AH: Do you want to share that specific reason?

CN: Many may interpret this song as a person talking about a former lover. However, my idea is that the voice is me looking back and talking to my younger self and giving advice on how to navigate the world and life.

AH: I saw that you went through the crowdfunding process to help with the expenses of this album. How did that go for you?

CN: I still have a couple weeks left on my crowdfunding campaign through Indiegogo [as of the date of the interview]. Willy Porter just posted some promotions for me and he is going to help get it going again. I think it’s pretty typical at the beginning of a crowdfunding campaign that you get a lot of support and then the support level kinda goes down. Then every five days it goes ‘beep,’ with a new contribution.

Right now, I have to get past my Midwest self and get a lot of social media posts out to finish the campaign. This whole process brings out all of this ‘who are you.’ There is a Midwest thing of not wanting to put yourself out there, not wanting to be too self-promoting. Growing up, you can be very humble. I was certainly taught to be humble. However, now if you say ‘support me, support me,’ that runs a little contrary to being humble.

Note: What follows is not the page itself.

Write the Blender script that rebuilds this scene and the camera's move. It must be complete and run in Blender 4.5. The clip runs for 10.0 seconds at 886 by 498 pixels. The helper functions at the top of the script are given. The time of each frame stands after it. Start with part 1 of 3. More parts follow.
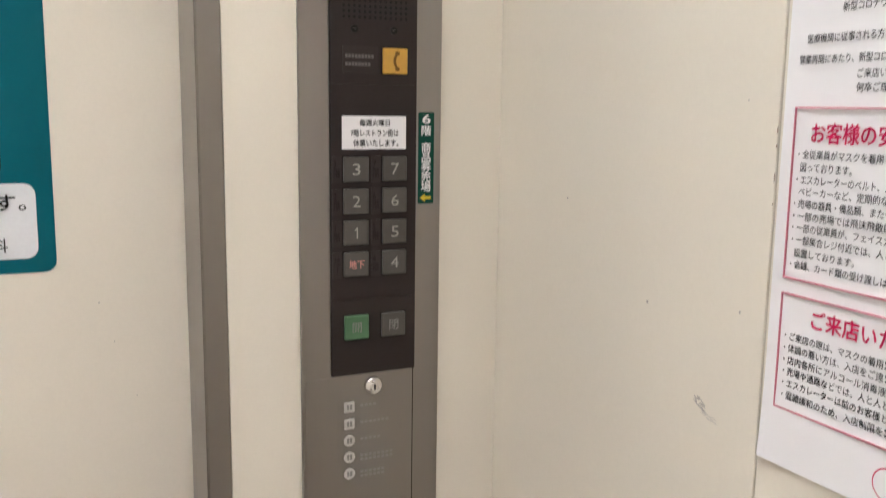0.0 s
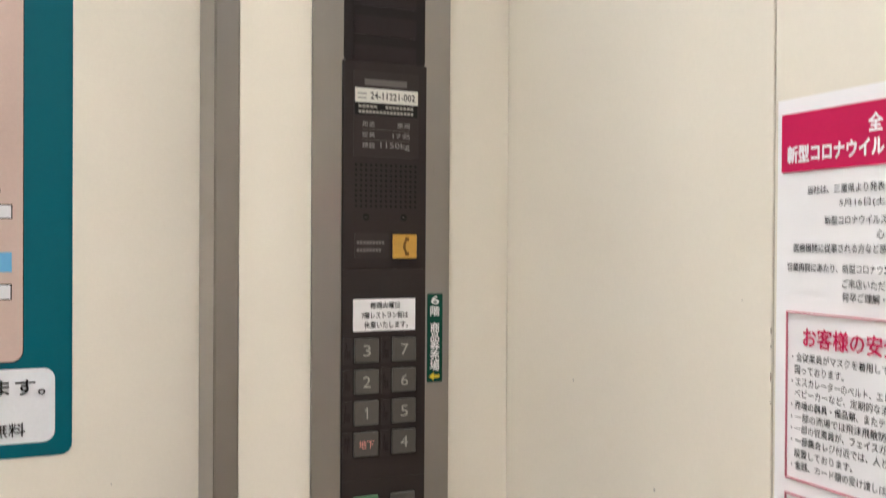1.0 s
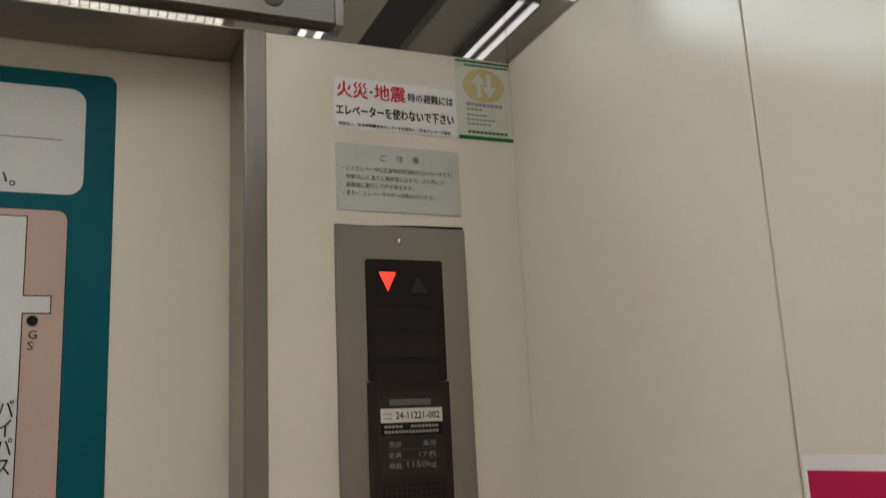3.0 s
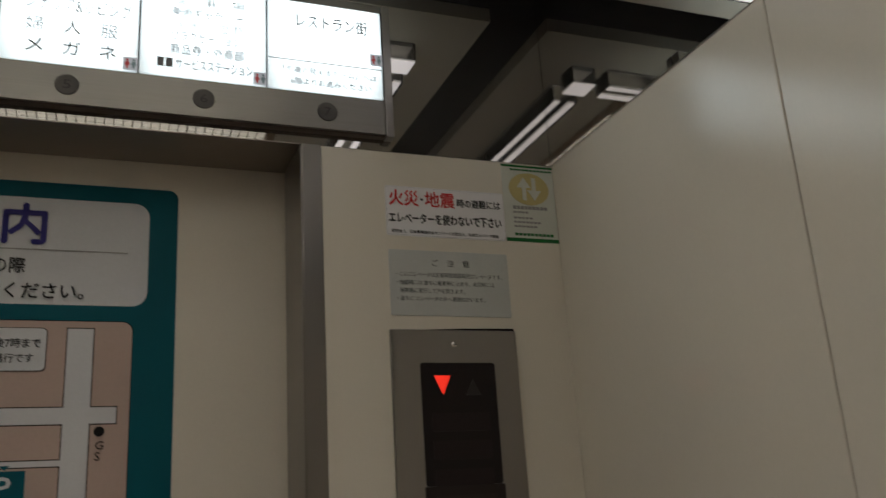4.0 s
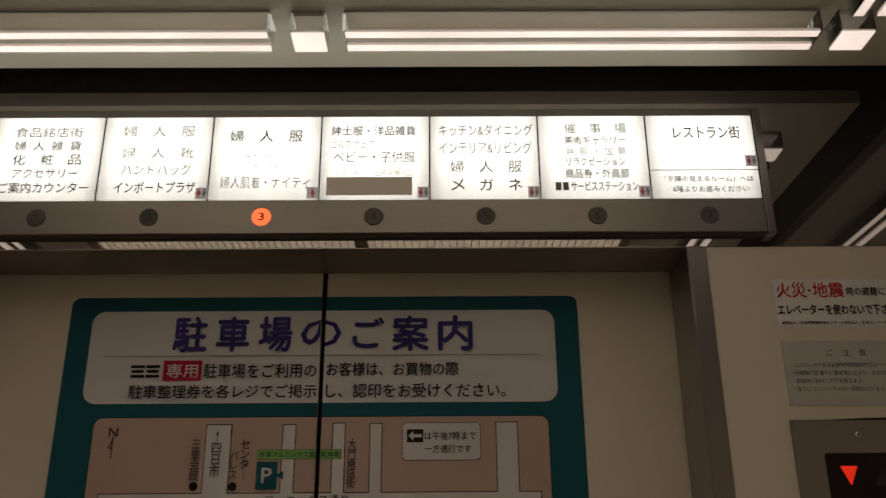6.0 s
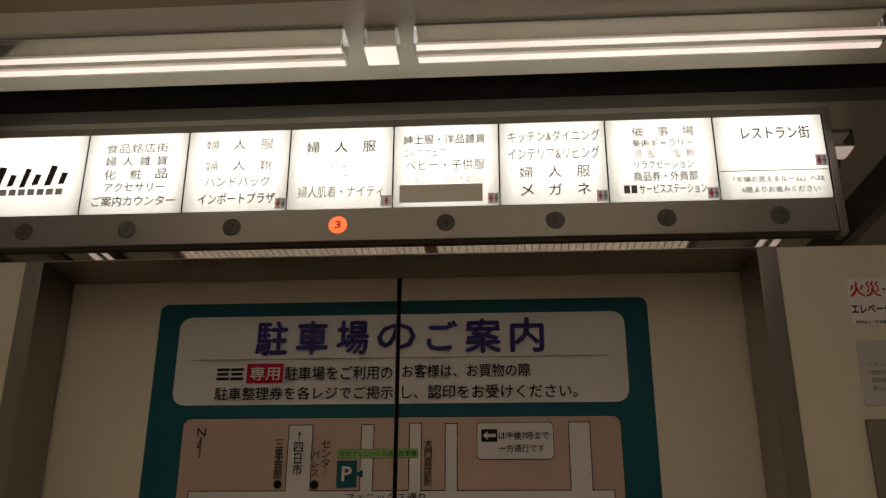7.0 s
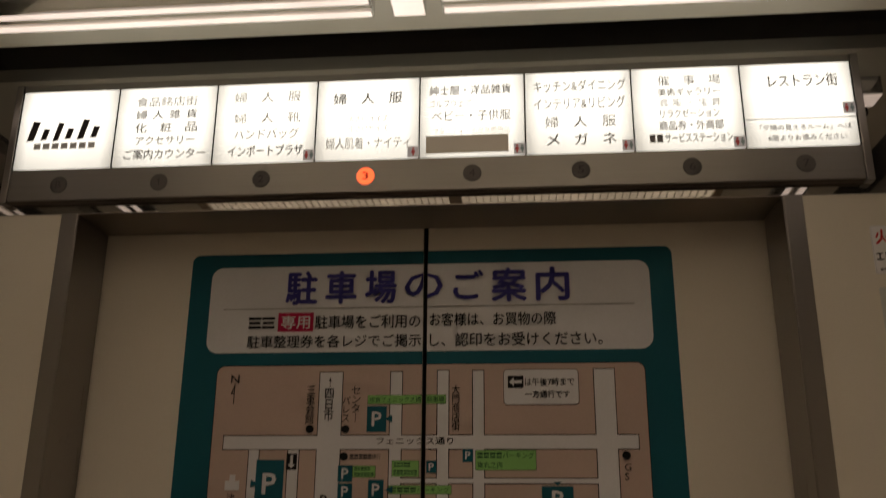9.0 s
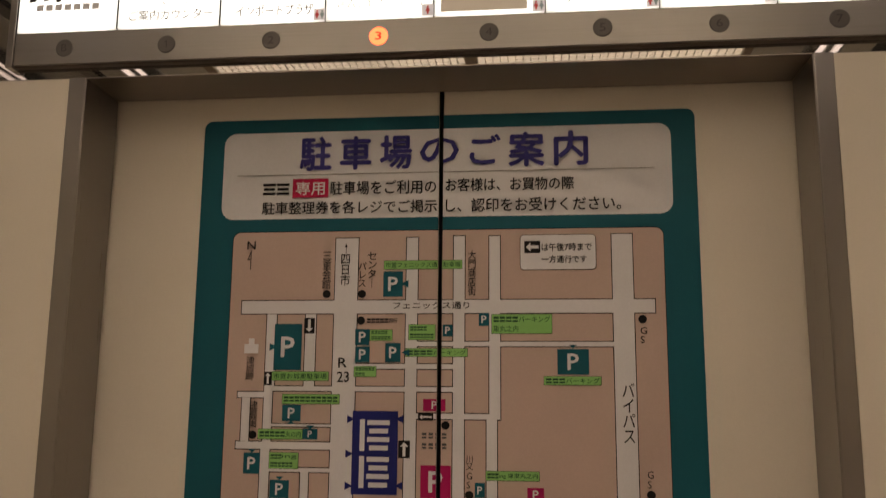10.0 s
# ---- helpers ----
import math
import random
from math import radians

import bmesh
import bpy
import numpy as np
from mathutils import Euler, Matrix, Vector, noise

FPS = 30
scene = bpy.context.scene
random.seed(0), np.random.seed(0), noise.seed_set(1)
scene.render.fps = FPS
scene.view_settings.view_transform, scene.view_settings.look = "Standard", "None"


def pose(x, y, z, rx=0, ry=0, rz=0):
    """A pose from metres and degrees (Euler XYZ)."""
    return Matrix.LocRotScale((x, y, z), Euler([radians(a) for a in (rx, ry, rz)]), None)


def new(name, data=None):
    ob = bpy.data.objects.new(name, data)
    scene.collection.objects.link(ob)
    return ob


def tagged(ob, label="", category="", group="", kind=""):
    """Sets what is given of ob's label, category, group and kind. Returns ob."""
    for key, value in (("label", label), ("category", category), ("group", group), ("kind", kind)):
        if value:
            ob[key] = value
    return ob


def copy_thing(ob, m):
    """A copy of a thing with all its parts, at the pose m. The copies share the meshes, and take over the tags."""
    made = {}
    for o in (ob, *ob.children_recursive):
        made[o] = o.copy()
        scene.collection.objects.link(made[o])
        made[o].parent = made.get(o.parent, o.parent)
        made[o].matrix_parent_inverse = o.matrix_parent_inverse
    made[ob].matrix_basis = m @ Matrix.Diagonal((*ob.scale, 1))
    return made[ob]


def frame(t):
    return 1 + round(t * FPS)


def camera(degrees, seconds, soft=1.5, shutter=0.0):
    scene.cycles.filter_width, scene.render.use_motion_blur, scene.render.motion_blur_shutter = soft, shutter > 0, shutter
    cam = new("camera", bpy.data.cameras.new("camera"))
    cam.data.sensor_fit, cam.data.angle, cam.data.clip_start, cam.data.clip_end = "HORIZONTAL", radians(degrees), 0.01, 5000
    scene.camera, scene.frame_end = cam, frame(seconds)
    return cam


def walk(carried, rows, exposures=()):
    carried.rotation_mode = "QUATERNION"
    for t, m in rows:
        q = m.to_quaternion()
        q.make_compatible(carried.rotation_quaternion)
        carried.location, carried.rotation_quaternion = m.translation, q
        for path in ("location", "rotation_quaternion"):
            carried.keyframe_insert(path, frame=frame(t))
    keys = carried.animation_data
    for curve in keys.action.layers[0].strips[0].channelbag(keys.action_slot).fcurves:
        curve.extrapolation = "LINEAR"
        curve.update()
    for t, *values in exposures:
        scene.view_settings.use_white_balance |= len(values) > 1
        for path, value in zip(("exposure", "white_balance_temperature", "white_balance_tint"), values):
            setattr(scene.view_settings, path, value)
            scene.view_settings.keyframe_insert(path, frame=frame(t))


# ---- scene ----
# A lift car: closed doors with a parking map, operating panel, poster, floor indicator, mirrored frieze and ceiling.
# x runs along the door wall, y towards the doors, z up; the door wall's face is y = 0.
cam = camera(52.821, 10.0, soft=1.25, shutter=0.4)
PATH = [
    (0, 0.3400, -0.9400, 1.4230, -24.870, -9.070, -0.760),
    (0.5, 0.3378, -0.9566, 1.4434, -24.665, -4.611, -0.415),
    (1, 0.3361, -0.9631, 1.4768, -24.001, -0.450, -0.337),
    (1.5, 0.3288, -0.9698, 1.5122, -23.204, 3.406, 0.060),
    (2, 0.3155, -0.9799, 1.5452, -23.279, 7.061, 0.755),
    (2.5, 0.3198, -0.9871, 1.5781, -23.016, 9.751, 1.671),
    (2.7, 0.3253, -0.9871, 1.5904, -22.702, 10.833, 2.220),
    (3.8, 0.2901, -1.0172, 1.6428, -21.505, 15.733, 3.308),
    (4, 0.2760, -1.0131, 1.6429, -20.748, 16.872, 3.513),
    (4.5, 0.2530, -1.0380, 1.6626, -14.894, 18.194, 2.788),
    (5, 0.2125, -1.0795, 1.6770, -7.956, 19.082, 1.681),
    (5.5, 0.1820, -1.1055, 1.6651, -2.996, 20.522, 0.737),
    (6, 0.1619, -1.1242, 1.6728, -0.279, 20.809, 0.393),
    (7.5, 0.1482, -1.1725, 1.6659, 4.832, 20.769, -0.191),
    (8, 0.1424, -1.1825, 1.6732, 4.981, 20.650, -0.079),
    (8.5, 0.1428, -1.1827, 1.6737, 4.635, 20.215, -0.097),
    (9, 0.1447, -1.1721, 1.6571, 5.207, 17.818, -0.381),
    (9.5, 0.1477, -1.1557, 1.6478, 6.025, 13.284, -0.388),
    (10, 0.1458, -1.1489, 1.6407, 6.385, 10.125, -0.495),
]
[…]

But you have to get past that.

Everybody wants to be successful and would like to be successful and make a lot of money. But a large part of this process is about the music. I want people to hear the music. So, the focus is not to be a pop star, which I don’t think is much of an option at this point.

The music on the album is not pop star music anyway. It is very much personal and emotional.

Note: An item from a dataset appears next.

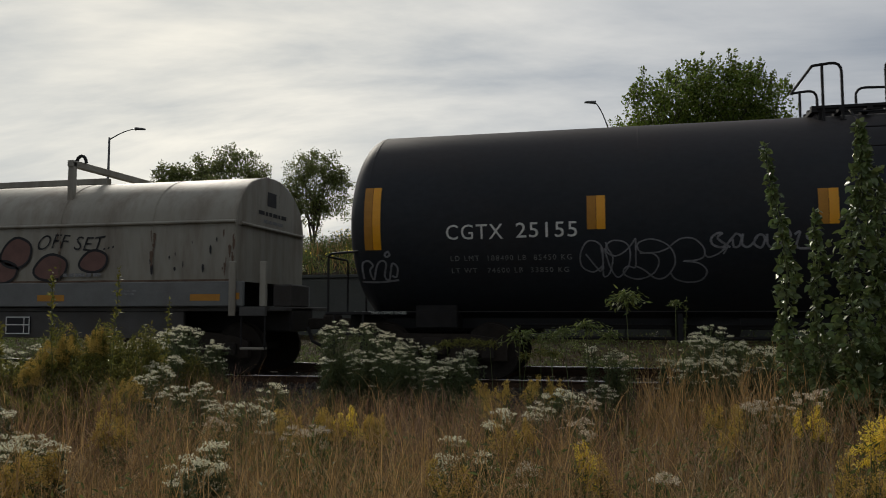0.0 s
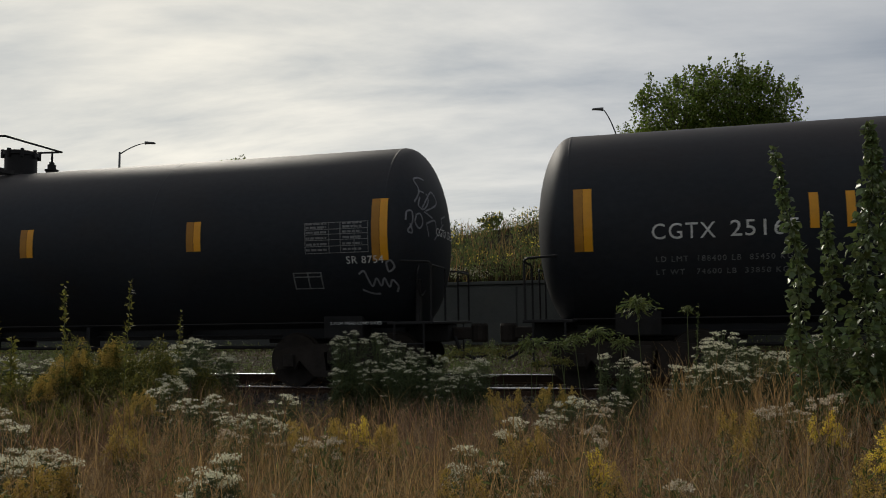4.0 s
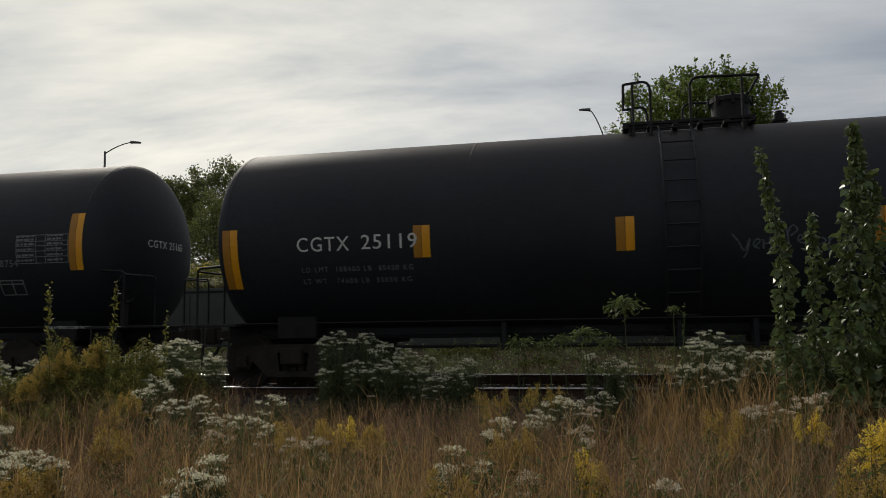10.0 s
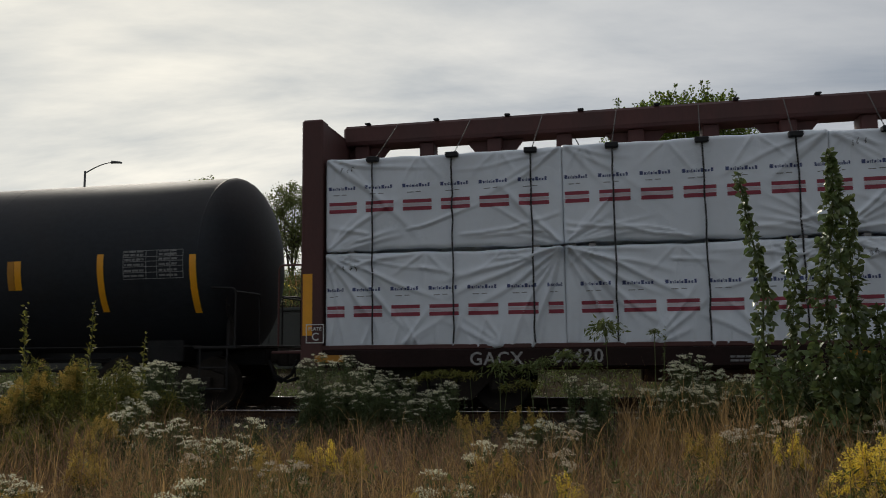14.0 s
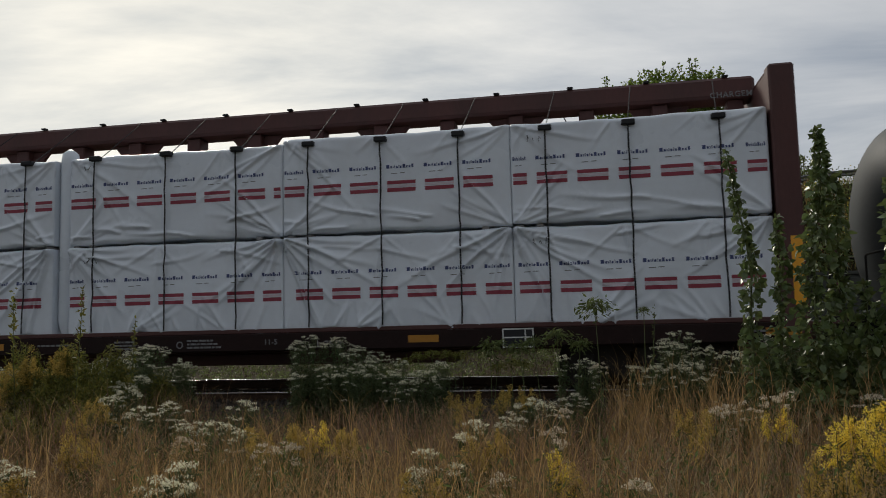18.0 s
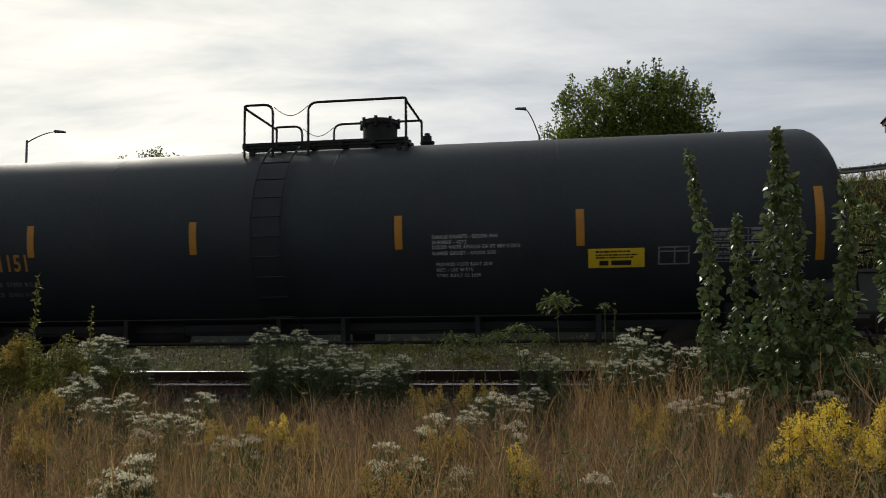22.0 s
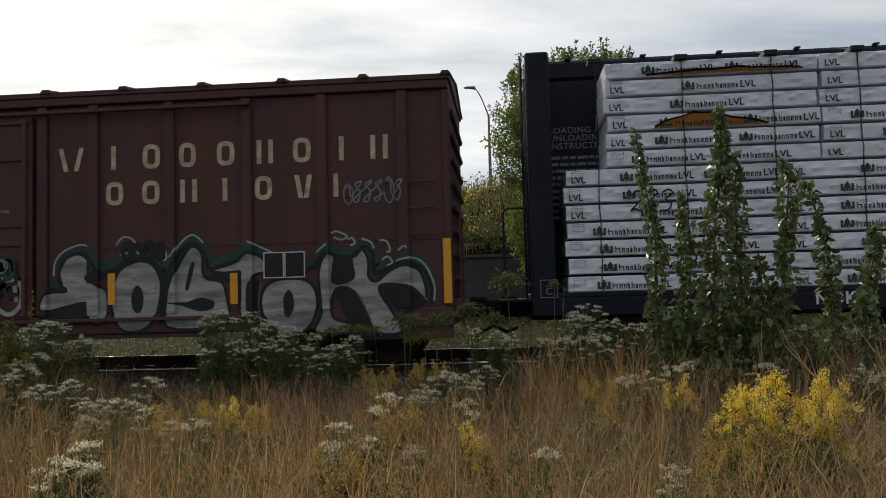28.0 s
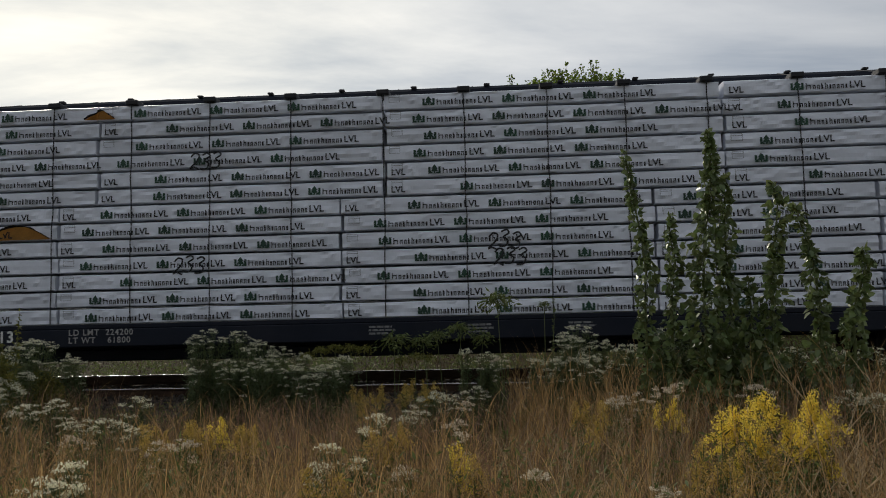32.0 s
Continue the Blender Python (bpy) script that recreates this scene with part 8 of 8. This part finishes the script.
tree(-24.6, 44.6, (-24.6, 44.6, 6.6), (2.6, 2.0, 3.2), 210, 60, 0.15, "dense dull green tree on the bank", 12, 30, 0.1, 3, M_LEAF_FAR)
street_lamp(-31.28, 42.83, 12.55, (1.6, 0.95), 13.25, "grey cobra-head street lamp on the road bank")
street_lamp(-0.75, 46.0, 12.2, (-0.95, -0.2), 13.85, "grey street lamp with a curved arm on the bank")


def guard_rail():
    rail = new("guard_rail")
    tagged(rail, "weathered steel guard rail along the crest of the bank", "guard rail")
    xs = [4 + 2.0 * i for i in range(17)]
    rail.location = (xs[0], 43.2, ground_z(xs[0], 43.2))
    z0 = ground_z(xs[0], 43.2)
    for x in xs:
        z = ground_z(x, 43.2) - z0
        part("post", boxes((x - xs[0] - 0.06, 0.06, z - 0.2, x - xs[0] + 0.06, 0.2, z + 0.75), bevel=0.01), M_BARK, rail)
    b = bmesh.new()
    prev = None
    for x in xs:
        z = ground_z(x, 43.2) - z0 + 0.62
        ring = [b.verts.new((x - xs[0], yy, z + dz)) for yy, dz in ((0.055, -0.16), (0.0, -0.1), (0.05, 0.0), (0.0, 0.1), (0.055, 0.16), (0.058, 0.16), (0.004, 0.1), (0.054, 0.0), (0.004, -0.1), (0.058, -0.16))]
        if prev:
            for k in range(10):
                b.faces.new((prev[k], prev[(k + 1) % 10], ring[(k + 1) % 10], ring[k]))
        prev = ring
    part("beam", b, M_GALV, rail)


guard_rail()


# fine print stays joined
for ob in scene.objects:
    if ob.name.split(".")[0] in ("lettering", "printed_mark", "name_bar", "small_print", "data_table", "number_bar", "shield_block"):
        tagged(ob, kind="stuff")


def motions():
    times = list(range(33))
    for ob, x, y, z in CARS:
        walk(ob, [(t, pose(x + d, y, z)) for t, d in zip(times, TRAVEL)])
    # wheels roll without slipping
    step, rows = 0.125, []
    for i in range(int(32 / step) + 1):
        t = i * step
        k = min(31, int(t))
        d = TRAVEL[k] + (TRAVEL[k + 1] - TRAVEL[k]) * (t - k)
        rows.append((t, math.degrees(d / WHEEL_R)))
    for w, ax in WHEELSETS:
        walk(w, [(t, pose(ax, 0, WHEEL_R, 0, a, 0)) for t, a in rows])


motions()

AH: Do you make it back home very often?

CN: My parents are both gone. One brother is still there and he still farms. When my parents were alive, I would get back more often. Now it’s about once or twice a year.

Every summer, coming up to the fifth year, my close high school friend hosts little concerts on a hill by the Cedar River. His family has a cute little pasture there. So, we have been going there every year to support him. Since the lockdown, it has just been us and friends and family where you pass the hat around.

Thanks very much for speaking with us, Carmen Nickerson.